Furthermore, all of the major Reformers wrote volumes on the Gospels (as well as the Old Testament) and it is clear from these commentaries and sermons that they read Scripture as an unfolding plot with Christ as the fulfillment of the promises made to Israel. They wrote at great length on the kingdom of God, the reversals in the plot as it thickens around Jesus, his signs, and his teachings. I will refrain from repeating myself throughout this review and leave the point at this: Wright has clearly not read widely in the sources that he criticizes and this creates a straw opponent against which his views may be easily contrasted.

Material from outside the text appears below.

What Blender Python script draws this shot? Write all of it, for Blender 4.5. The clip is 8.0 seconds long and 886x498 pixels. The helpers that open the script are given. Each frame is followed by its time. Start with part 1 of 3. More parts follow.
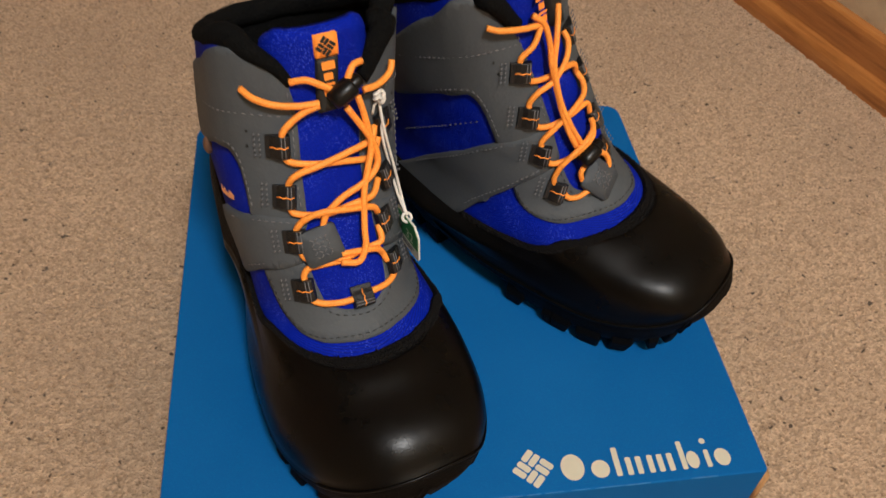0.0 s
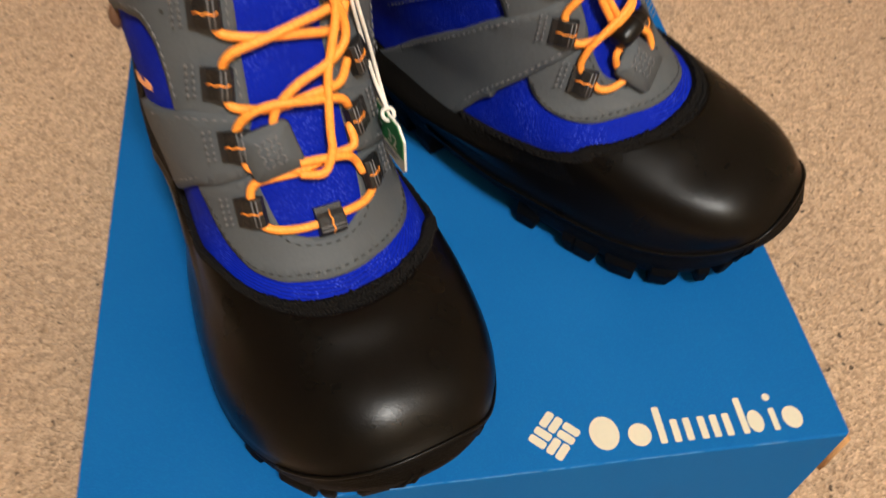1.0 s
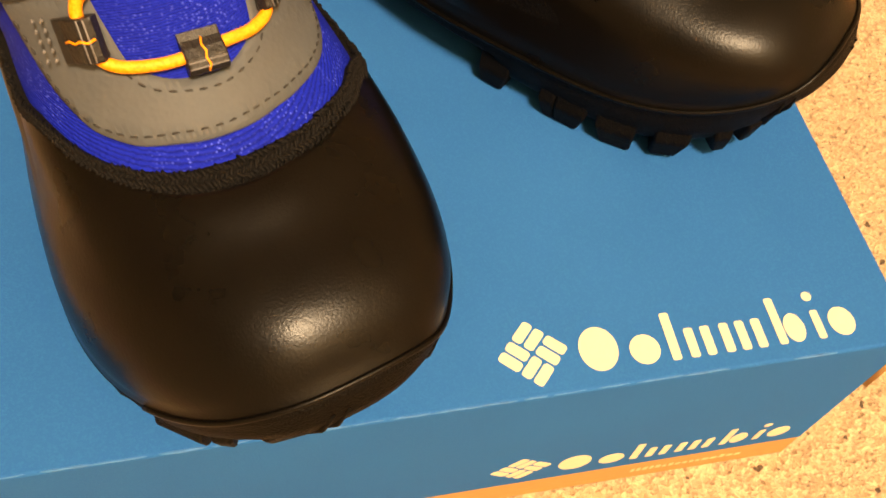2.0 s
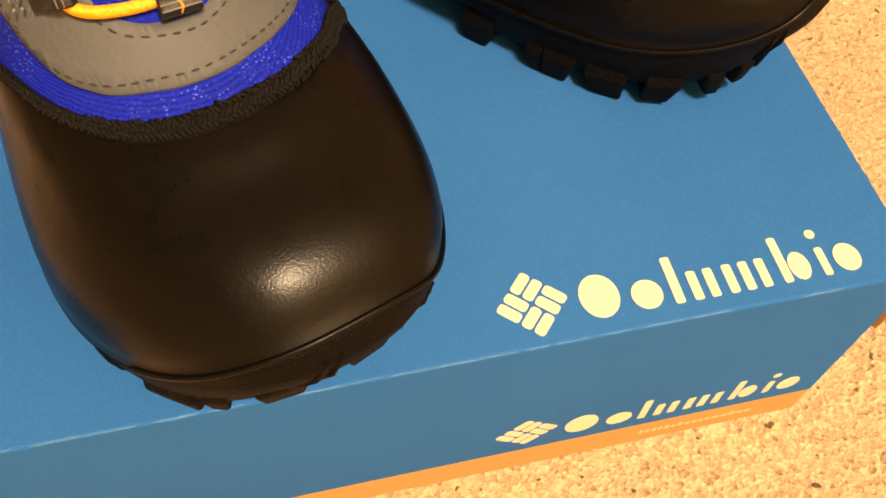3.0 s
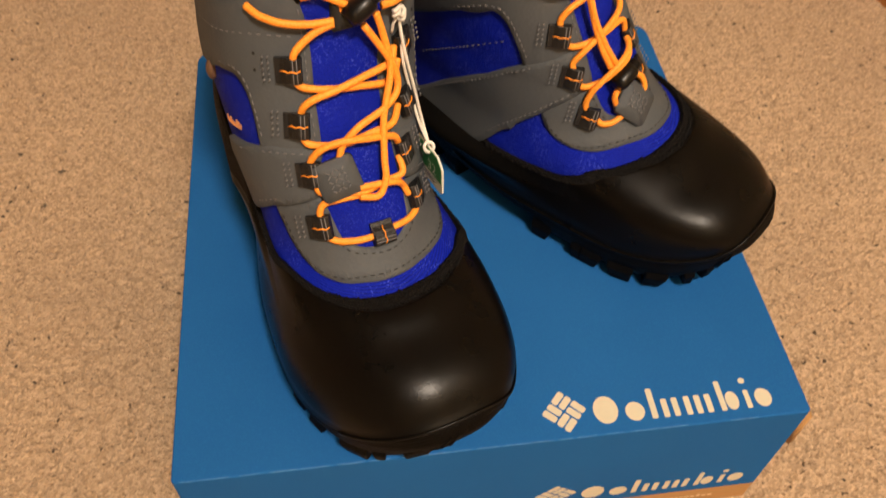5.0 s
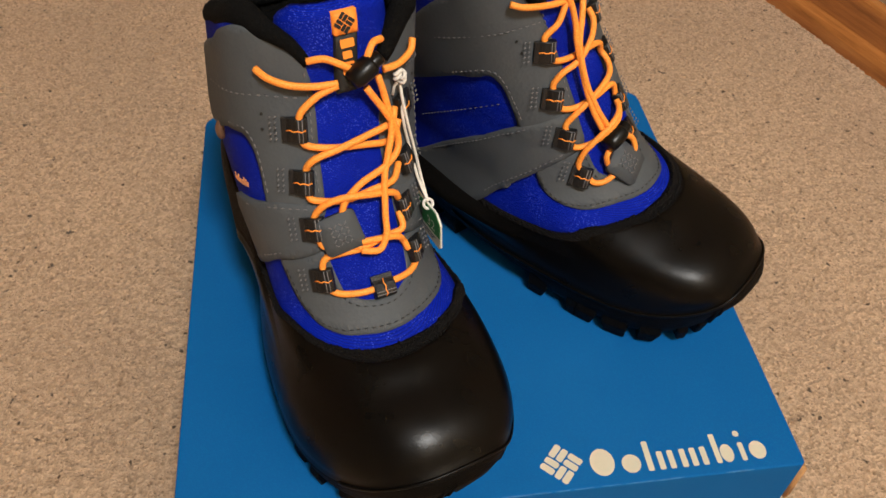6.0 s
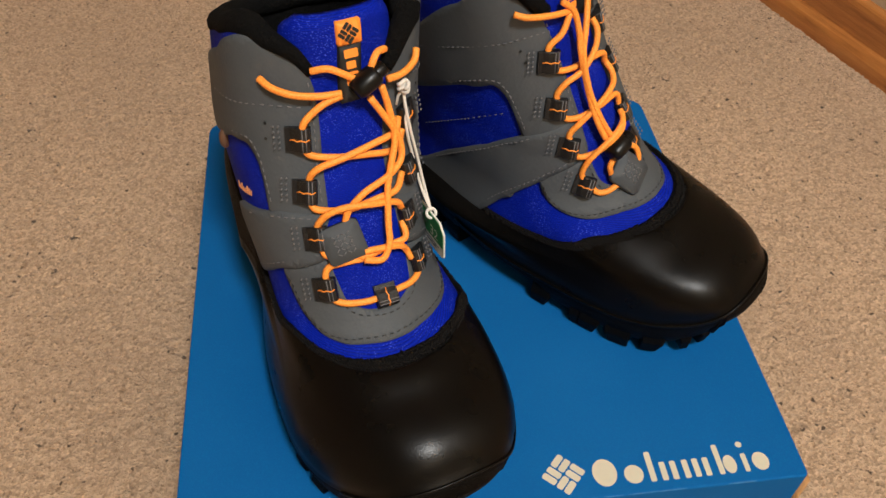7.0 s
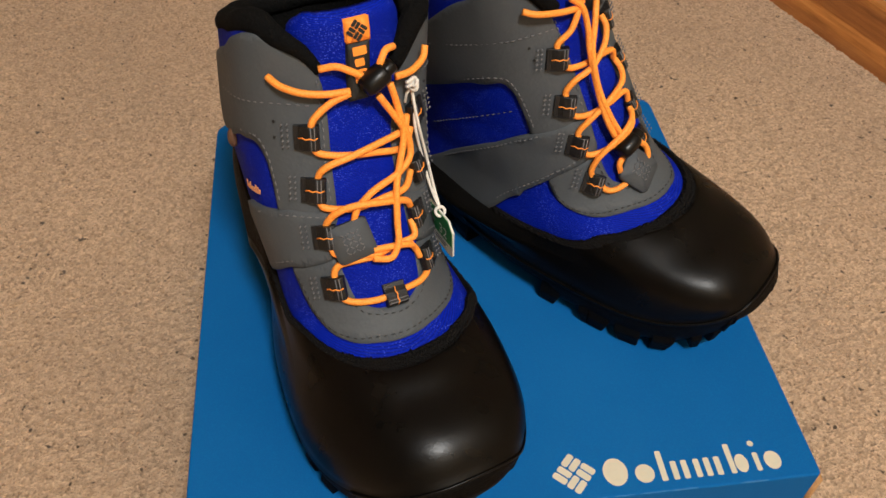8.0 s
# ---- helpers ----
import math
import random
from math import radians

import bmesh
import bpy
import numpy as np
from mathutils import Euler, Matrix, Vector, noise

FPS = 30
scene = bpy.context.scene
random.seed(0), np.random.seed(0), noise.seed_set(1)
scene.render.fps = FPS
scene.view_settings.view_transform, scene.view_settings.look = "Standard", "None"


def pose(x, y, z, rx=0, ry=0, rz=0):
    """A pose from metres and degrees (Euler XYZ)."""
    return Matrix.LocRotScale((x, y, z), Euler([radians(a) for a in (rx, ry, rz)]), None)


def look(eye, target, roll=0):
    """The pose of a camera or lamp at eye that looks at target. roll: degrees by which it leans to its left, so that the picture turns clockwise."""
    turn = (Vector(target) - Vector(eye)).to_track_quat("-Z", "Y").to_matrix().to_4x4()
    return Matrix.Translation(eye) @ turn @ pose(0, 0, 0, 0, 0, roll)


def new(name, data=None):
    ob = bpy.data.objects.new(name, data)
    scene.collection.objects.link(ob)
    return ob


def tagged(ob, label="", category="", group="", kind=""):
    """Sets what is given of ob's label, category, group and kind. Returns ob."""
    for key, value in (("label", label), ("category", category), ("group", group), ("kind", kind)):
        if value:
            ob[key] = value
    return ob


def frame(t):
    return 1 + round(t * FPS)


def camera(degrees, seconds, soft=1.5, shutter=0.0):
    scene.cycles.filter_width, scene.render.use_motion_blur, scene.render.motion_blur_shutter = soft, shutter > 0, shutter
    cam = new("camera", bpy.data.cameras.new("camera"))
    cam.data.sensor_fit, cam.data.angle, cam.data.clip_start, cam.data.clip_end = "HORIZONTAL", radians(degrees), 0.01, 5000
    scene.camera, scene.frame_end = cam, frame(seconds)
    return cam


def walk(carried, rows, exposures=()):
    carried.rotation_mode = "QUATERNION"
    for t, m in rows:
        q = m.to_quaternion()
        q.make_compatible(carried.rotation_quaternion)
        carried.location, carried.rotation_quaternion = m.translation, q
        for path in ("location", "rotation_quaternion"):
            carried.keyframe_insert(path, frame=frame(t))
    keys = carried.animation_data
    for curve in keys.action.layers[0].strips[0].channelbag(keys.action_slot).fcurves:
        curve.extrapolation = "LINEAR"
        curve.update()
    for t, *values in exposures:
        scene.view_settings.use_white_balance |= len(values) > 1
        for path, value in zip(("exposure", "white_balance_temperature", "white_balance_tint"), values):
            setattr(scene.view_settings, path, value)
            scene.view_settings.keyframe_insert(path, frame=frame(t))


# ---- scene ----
cam = camera(55.0, 8.0, shutter=0.5)
PATH = [
    (0, (-0.048, -0.164, 0.446), (0.175, 1.166, -1.03), 3.1),
    (0.5, (-0.046, -0.14, 0.419), (0.189, 1.136, -1.103), 3.7),
    (1, (-0.038, -0.109, 0.377), (0.18, 1.083, -1.214), 3.1),
    (1.5, (-0.027, -0.085, 0.331), (0.206, 1.003, -1.331), 4.1),
    (2, (-0.022, -0.075, 0.304), (0.243, 0.947, -1.395), 5.3),
    (3.5, (-0.022, -0.089, 0.29), (0.249, 0.965, -1.387), 1.7),
    (4, (-0.031, -0.093, 0.327), (0.22, 0.978, -1.343), 2.2),
    (4.5, (-0.046, -0.12, 0.397), (0.151, 0.992, -1.254), 1.7),
    (5, (-0.054, -0.145, 0.427), (0.149, 1.062, -1.155), 2.5),
    (5.2, (-0.056, -0.15, 0.427), (0.174, 1.11, -1.109), 3.2),
    (6.5, (-0.055, -0.157, 0.434), (0.154, 1.178, -1.041), 2.1),
    (7, (-0.055, -0.155, 0.433), (0.156, 1.183, -1.039), 2.3),
    (7.5, (-0.055, -0.156, 0.432), (0.154, 1.186, -1.035), 2.1),
    (8, (-0.056, -0.155, 0.431), (0.14, 1.188, -1.038), 1.6),
]
EXPOSURES = [
    (0.0, -0.53, 4950, 5), (0.5, -0.32, 4700, 4), (1.0, 0.0, 5100, 4), (1.5, 0.52, 6200, 7), (2.0, 0.85, 8500, 10), (3.5, 0.70, 8000, 12),
    (4.0, 0.48, 7500, 13), (4.5, -0.02, 7300, 16), (5.0, -0.18, 6100, 10), (6.5, -0.36, 5000, 4), (8.0, -0.34, 5000, 4),
]
walk(cam, [(t, look(eye, target, roll)) for t, eye, target, roll in PATH], EXPOSURES)

# ---- world, light ----
BOX_W, BOX_D, BOX_H = 0.2725, 0.270, 0.096
FRONT = 0.0014
LAMP = (0.32, -1.18, 2.36)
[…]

As Wright scanned the biblical and theological dictionaries on justification, he said, “Again and again, even where the authors appeared to be paying close attention to the biblical texts, several of the key elements in Paul’s doctrine were simply missing: Abraham and the promises God made to him, incorporation into Christ, resurrection and new creation, the coming together of Jews and Gentiles, eschatology in the sense of God’s purpose-driven plan through history, and, not least, the Holy Spirit and the formation of Christian character” (32). This may well be the case especially among those New Testament scholars who regard the covenant as a Reformed concept. It is no wonder, then, that he singles out Reformed theologian J. I. Packer as an exception in his entry on justification for the New Bible Dictionary (32).

Surprising to anyone who has read the Reformers and especially the covenant theologians in the Reformed tradition who followed in their wake, Wright seems to paint the “old perspective” as if it were a dispensationalist scheme. “It is central to Paul,” he says, “but almost entirely ignored in perspectives old, new and otherwise, that God had a single plan all along through which he intended to rescue the world and the human race, and that this single plan was centered upon the call of Israel, a call which Paul saw coming to fruition in Israel’s representative, the Messiah” (35). After all, the Westminster Larger Catechism (#191) encourages us to pray (with the Lord’s Prayer), “that the kingdom of sin and Satan may be destroyed, the gospel propagated throughout the world, the Jews called, the fullness of the Gentiles brought in…that Christ would rule in our hearts here, and hasten the time of his second coming, and our reigning with him forever: and that he would be pleased so to exercise the kingdom of his power in all the world, as may best conduce to these ends.”